| Task details |
Your job is to retype all of the data word for word, leaving every image out.

| Recorded information |

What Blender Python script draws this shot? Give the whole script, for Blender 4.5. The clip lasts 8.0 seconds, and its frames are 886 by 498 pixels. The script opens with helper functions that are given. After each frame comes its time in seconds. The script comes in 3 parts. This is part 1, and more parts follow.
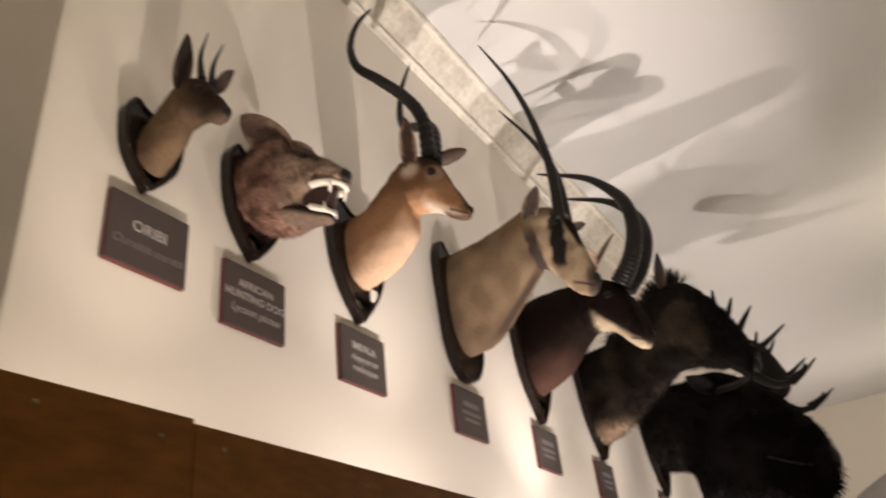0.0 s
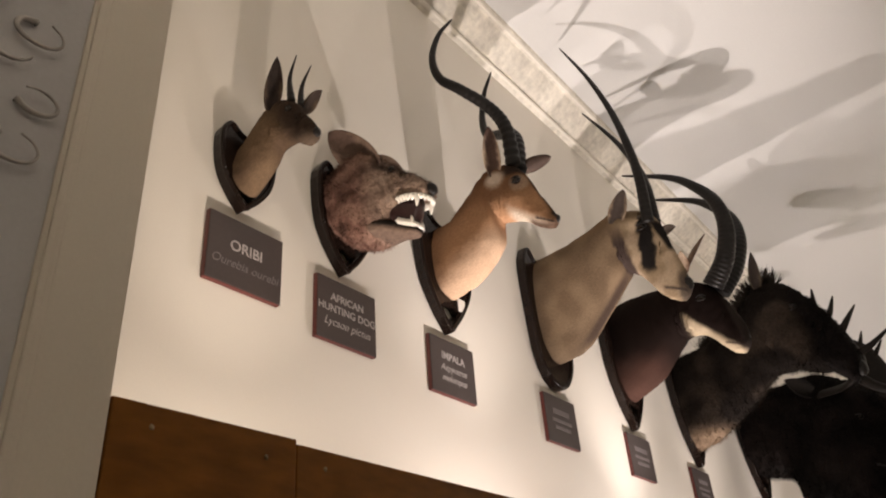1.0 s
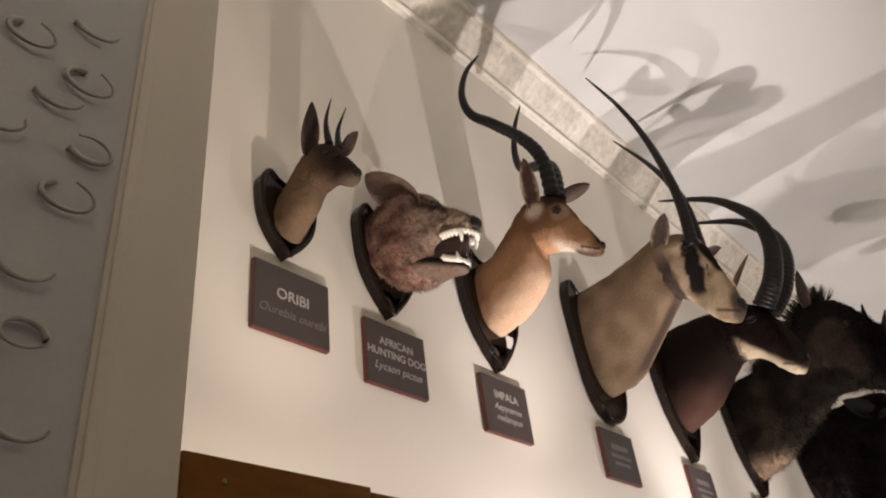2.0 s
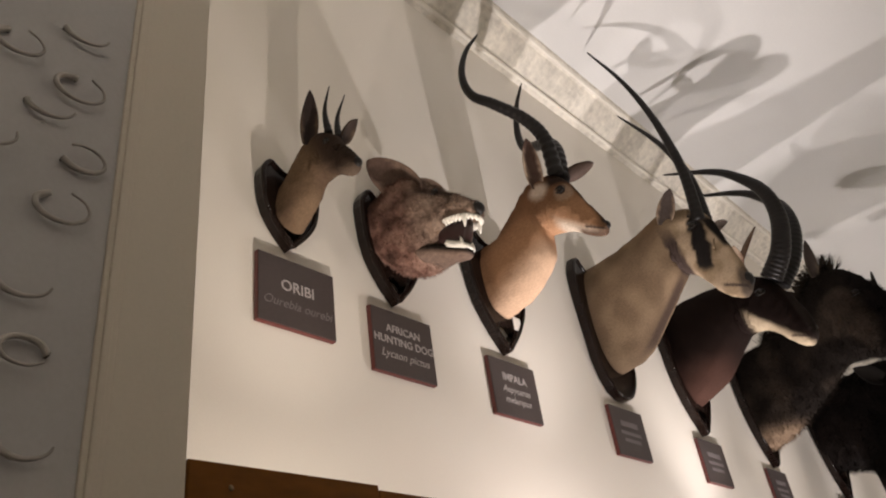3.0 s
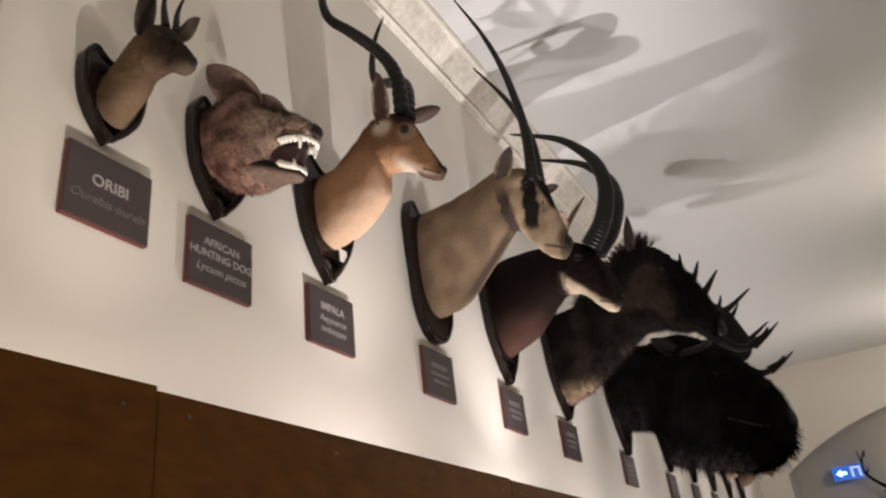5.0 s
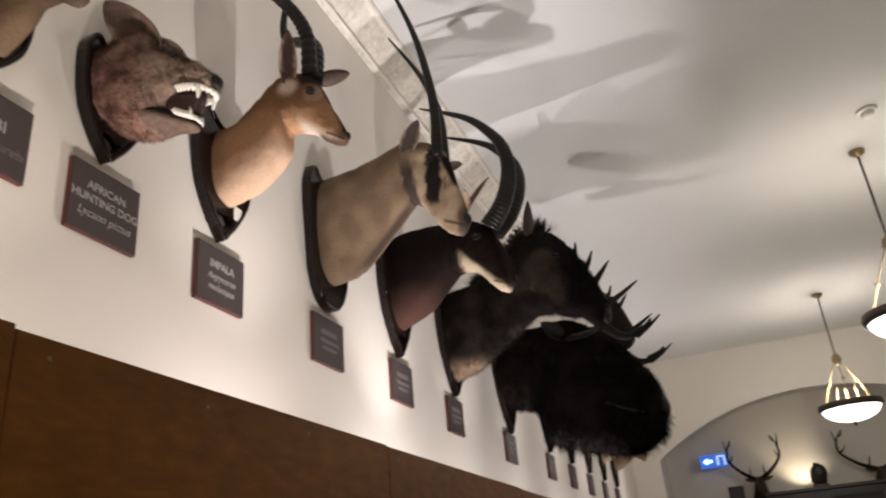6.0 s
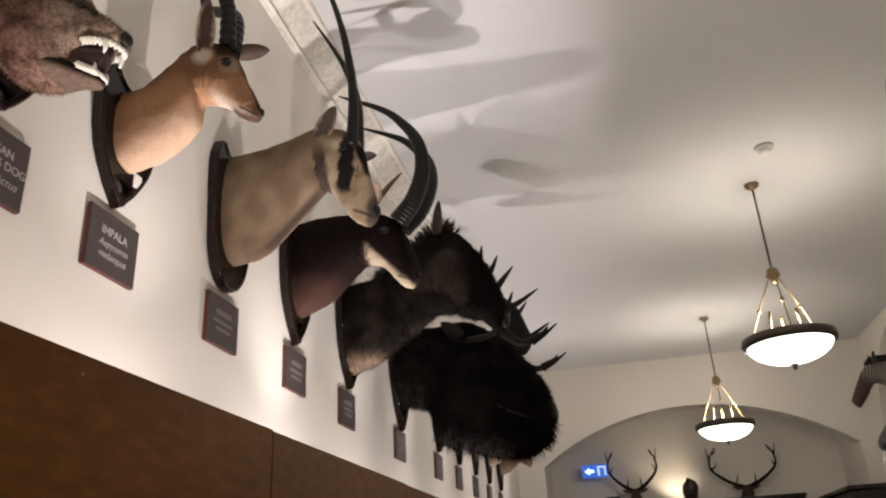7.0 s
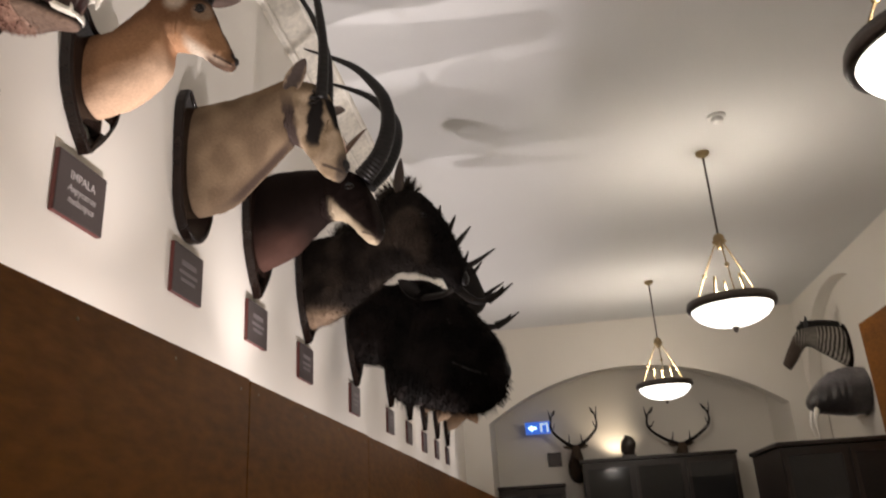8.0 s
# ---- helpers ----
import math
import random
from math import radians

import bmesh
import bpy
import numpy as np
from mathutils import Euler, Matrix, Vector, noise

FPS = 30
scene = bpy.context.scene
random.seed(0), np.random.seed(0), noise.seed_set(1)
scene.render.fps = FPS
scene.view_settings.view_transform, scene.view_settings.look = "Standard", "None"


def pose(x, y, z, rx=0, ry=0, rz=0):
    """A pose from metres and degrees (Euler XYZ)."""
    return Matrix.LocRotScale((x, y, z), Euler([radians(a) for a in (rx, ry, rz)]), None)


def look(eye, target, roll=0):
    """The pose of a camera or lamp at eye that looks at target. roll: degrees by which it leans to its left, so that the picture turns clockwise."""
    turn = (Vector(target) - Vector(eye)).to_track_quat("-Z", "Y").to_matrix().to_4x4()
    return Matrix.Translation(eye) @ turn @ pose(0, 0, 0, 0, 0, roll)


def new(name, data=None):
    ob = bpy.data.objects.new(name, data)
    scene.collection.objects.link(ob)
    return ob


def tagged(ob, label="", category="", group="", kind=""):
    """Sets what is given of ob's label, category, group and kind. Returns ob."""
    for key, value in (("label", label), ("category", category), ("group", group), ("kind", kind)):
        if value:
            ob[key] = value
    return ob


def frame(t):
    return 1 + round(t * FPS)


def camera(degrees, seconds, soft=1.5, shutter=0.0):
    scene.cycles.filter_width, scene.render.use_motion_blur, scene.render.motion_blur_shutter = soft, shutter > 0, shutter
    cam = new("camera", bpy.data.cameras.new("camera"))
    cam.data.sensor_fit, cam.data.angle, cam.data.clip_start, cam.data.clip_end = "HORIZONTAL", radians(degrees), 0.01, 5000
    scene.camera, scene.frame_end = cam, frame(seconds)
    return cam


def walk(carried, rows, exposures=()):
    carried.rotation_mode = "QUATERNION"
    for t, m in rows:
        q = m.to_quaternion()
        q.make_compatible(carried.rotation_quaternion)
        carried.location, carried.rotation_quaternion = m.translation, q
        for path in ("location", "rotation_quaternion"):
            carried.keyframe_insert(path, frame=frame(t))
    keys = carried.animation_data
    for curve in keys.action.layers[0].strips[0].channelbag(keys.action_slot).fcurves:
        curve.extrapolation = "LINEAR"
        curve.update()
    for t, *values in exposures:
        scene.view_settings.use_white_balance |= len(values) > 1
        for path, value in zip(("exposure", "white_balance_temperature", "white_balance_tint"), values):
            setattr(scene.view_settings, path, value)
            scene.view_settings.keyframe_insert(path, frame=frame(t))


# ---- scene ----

| Answer to this exercise |
What Blender Python script draws this shot? Give the whole script, for Blender 4.5. The clip lasts 8.0 seconds, and its frames are 886 by 498 pixels. The script opens with helper functions that are given. After each frame comes its time in seconds. The script comes in 3 parts. This is part 1, and more parts follow.
0.0 s
1.0 s
2.0 s
3.0 s
5.0 s
6.0 s
7.0 s
8.0 s
# ---- helpers ----
import math
import random
from math import radians

import bmesh
import bpy
import numpy as np
from mathutils import Euler, Matrix, Vector, noise

FPS = 30
scene = bpy.context.scene
random.seed(0), np.random.seed(0), noise.seed_set(1)
scene.render.fps = FPS
scene.view_settings.view_transform, scene.view_settings.look = "Standard", "None"


def pose(x, y, z, rx=0, ry=0, rz=0):
    """A pose from metres and degrees (Euler XYZ)."""
    return Matrix.LocRotScale((x, y, z), Euler([radians(a) for a in (rx, ry, rz)]), None)


def look(eye, target, roll=0):
    """The pose of a camera or lamp at eye that looks at target. roll: degrees by which it leans to its left, so that the picture turns clockwise."""
    turn = (Vector(target) - Vector(eye)).to_track_quat("-Z", "Y").to_matrix().to_4x4()
    return Matrix.Translation(eye) @ turn @ pose(0, 0, 0, 0, 0, roll)


def new(name, data=None):
    ob = bpy.data.objects.new(name, data)
    scene.collection.objects.link(ob)
    return ob


def tagged(ob, label="", category="", group="", kind=""):
    """Sets what is given of ob's label, category, group and kind. Returns ob."""
    for key, value in (("label", label), ("category", category), ("group", group), ("kind", kind)):
        if value:
            ob[key] = value
    return ob


def frame(t):
    return 1 + round(t * FPS)


def camera(degrees, seconds, soft=1.5, shutter=0.0):
    scene.cycles.filter_width, scene.render.use_motion_blur, scene.render.motion_blur_shutter = soft, shutter > 0, shutter
    cam = new("camera", bpy.data.cameras.new("camera"))
    cam.data.sensor_fit, cam.data.angle, cam.data.clip_start, cam.data.clip_end = "HORIZONTAL", radians(degrees), 0.01, 5000
    scene.camera, scene.frame_end = cam, frame(seconds)
    return cam


def walk(carried, rows, exposures=()):
    carried.rotation_mode = "QUATERNION"
    for t, m in rows:
        q = m.to_quaternion()
        q.make_compatible(carried.rotation_quaternion)
        carried.location, carried.rotation_quaternion = m.translation, q
        for path in ("location", "rotation_quaternion"):
            carried.keyframe_insert(path, frame=frame(t))
    keys = carried.animation_data
    for curve in keys.action.layers[0].strips[0].channelbag(keys.action_slot).fcurves:
        curve.extrapolation = "LINEAR"
        curve.update()
    for t, *values in exposures:
        scene.view_settings.use_white_balance |= len(values) > 1
        for path, value in zip(("exposure", "white_balance_temperature", "white_balance_tint"), values):
            setattr(scene.view_settings, path, value)
            scene.view_settings.keyframe_insert(path, frame=frame(t))


# ---- scene ----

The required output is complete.